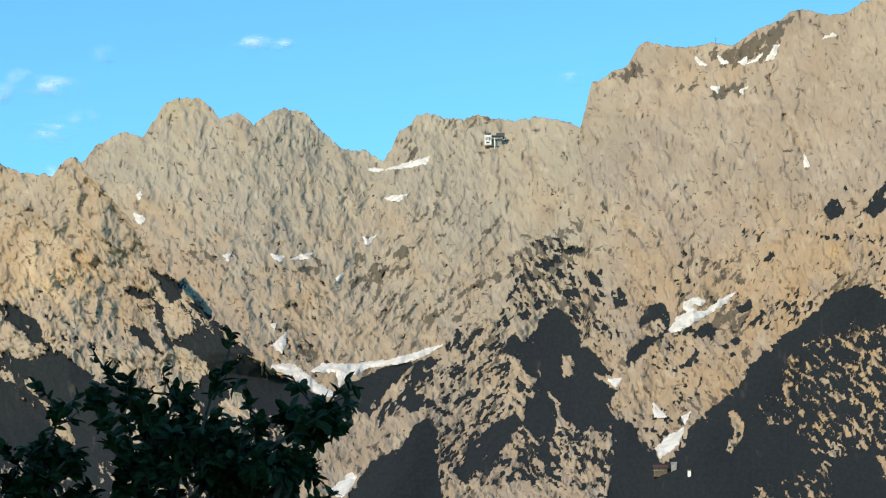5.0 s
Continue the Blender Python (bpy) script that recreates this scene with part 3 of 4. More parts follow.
cleft(40, (3.94, 18.35), (4.17, 17.59), (4.13, 17.01))
cleft(28, (11.07, 16.46), (11.00, 15.65))
cleft(28, (9.28, 15.25), (9.21, 14.53))
cleft(12, (11.35, 15.77), (11.95, 14.39))
cleft(14, (3.31, 17.88), (3.69, 17.30))
cleft(10, (13.79, 16.40), (13.94, 16.02))
cleft(12, (2.78, 18.40), (2.95, 17.87))
cleft(14, (-4.48, 15.48), (-4.14, 14.60))
cleft(14, (-4.09, 14.40), (-3.54, 13.32))
cleft(8, (-12.44, 13.75), (-12.38, 12.14))
cleft(7, (-12.00, 13.71), (-11.92, 12.46))
cleft(8, (-9.65, 14.14), (-9.92, 12.79), (-10.85, 11.71))
cleft(14, (-5.15, 15.10), (-5.23, 14.55))
cleft(9, (-8.36, 13.11), (-8.20, 12.73))
cleft(12, (-31.50, 11.62), (-30.95, 10.48))
cleft(9, (-31.85, 12.36), (-31.57, 10.26))
cleft(14, (-32.36, 11.27), (-32.45, 10.21))
cleft(12, (-23.38, 12.51), (-22.66, 11.92), (-22.41, 11.51), (-21.85, 11.11), (-21.44, 10.39), (-20.56, 9.49), (-19.92, 8.82))
cleft(12, (-28.02, 11.52), (-27.83, 10.76))
cleft(10, (-26.34, 12.21), (-26.15, 11.30))
cleft(10, (-24.16, 10.30), (-23.98, 9.54))

# outlines of the patches of old snow, which lie in hollows
SNOWS = []


def snow_patch(*outline):
    SNOWS.append(list(outline))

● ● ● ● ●

YOUR GOAL - Only the lines from the one containing "Continue the Blender" through the one containing "cleft(10, (-24.16, 10.30), (-23.98, 9.54))" are to be retyped, both boundary lines included, with no other material.

EXPECTED ANSWER -
Continue the Blender Python (bpy) script that recreates this scene with part 3 of 4. More parts follow.
cleft(40, (3.94, 18.35), (4.17, 17.59), (4.13, 17.01))
cleft(28, (11.07, 16.46), (11.00, 15.65))
cleft(28, (9.28, 15.25), (9.21, 14.53))
cleft(12, (11.35, 15.77), (11.95, 14.39))
cleft(14, (3.31, 17.88), (3.69, 17.30))
cleft(10, (13.79, 16.40), (13.94, 16.02))
cleft(12, (2.78, 18.40), (2.95, 17.87))
cleft(14, (-4.48, 15.48), (-4.14, 14.60))
cleft(14, (-4.09, 14.40), (-3.54, 13.32))
cleft(8, (-12.44, 13.75), (-12.38, 12.14))
cleft(7, (-12.00, 13.71), (-11.92, 12.46))
cleft(8, (-9.65, 14.14), (-9.92, 12.79), (-10.85, 11.71))
cleft(14, (-5.15, 15.10), (-5.23, 14.55))
cleft(9, (-8.36, 13.11), (-8.20, 12.73))
cleft(12, (-31.50, 11.62), (-30.95, 10.48))
cleft(9, (-31.85, 12.36), (-31.57, 10.26))
cleft(14, (-32.36, 11.27), (-32.45, 10.21))
cleft(12, (-23.38, 12.51), (-22.66, 11.92), (-22.41, 11.51), (-21.85, 11.11), (-21.44, 10.39), (-20.56, 9.49), (-19.92, 8.82))
cleft(12, (-28.02, 11.52), (-27.83, 10.76))
cleft(10, (-26.34, 12.21), (-26.15, 11.30))
cleft(10, (-24.16, 10.30), (-23.98, 9.54))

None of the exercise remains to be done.